Underrated economy “Women have no time to change the nation: they are busy with housework”


A large portion of care work is performed without pay, and often by family members. Research has shown that care work is usually performed by women, thus the work conducted by women continues to be devalued, unrecognized and goes invisible, and not counted as a contribution in national economies. The Western Balkans continues to be characterized by deep segregation of the labor market, with unequal participation of women in the labor force, where Kosovo accounts for the lowest percentage of active women at only 21.2% while 78% of women remain inactive.
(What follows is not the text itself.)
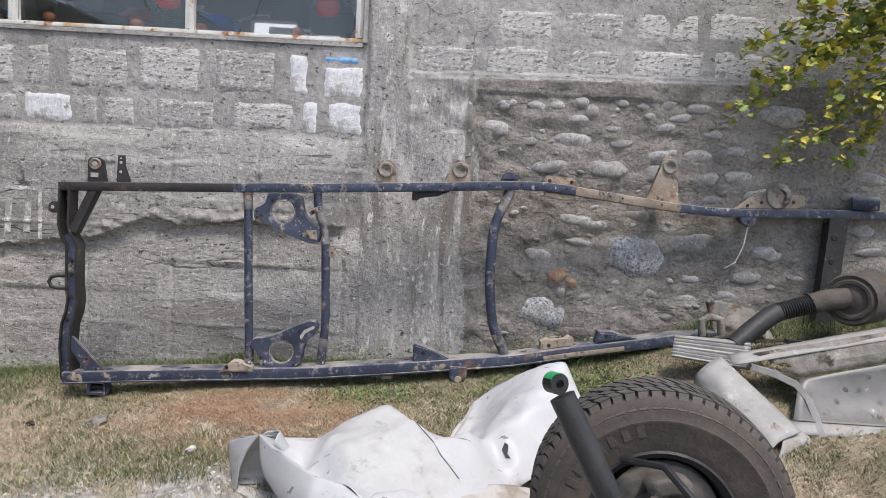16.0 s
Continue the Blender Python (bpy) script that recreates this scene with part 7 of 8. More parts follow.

According to the MCC time survey, 32.2% of women are inactive because they look after children, 16% don’t believe there is a job for them, and 2.2% look after elders.

The labor market indicators in Kosovo show that 89.3% of women are workers, while only 3.8% are employers. Less than 10% of businesses are led or owned by women, and 46.9% of women have unstable jobs. In parallel, women spend 7.2 hours in household and care compared to 2.5% of men. Women mostly are busy cleaning (47%), cooking (21%), and taking care of children (21%) while only 4.5% of women would
not be engaged in housework compared to 39% of men, according to the D4D survey. The patriarchal mentality has a high prevalence among women and men. While the majority of the respondents in the D4D survey consider that both women and men equally should share the housework chores, women do not believe men should be responsible, while women continue to believe that childcare and housework are women’s work.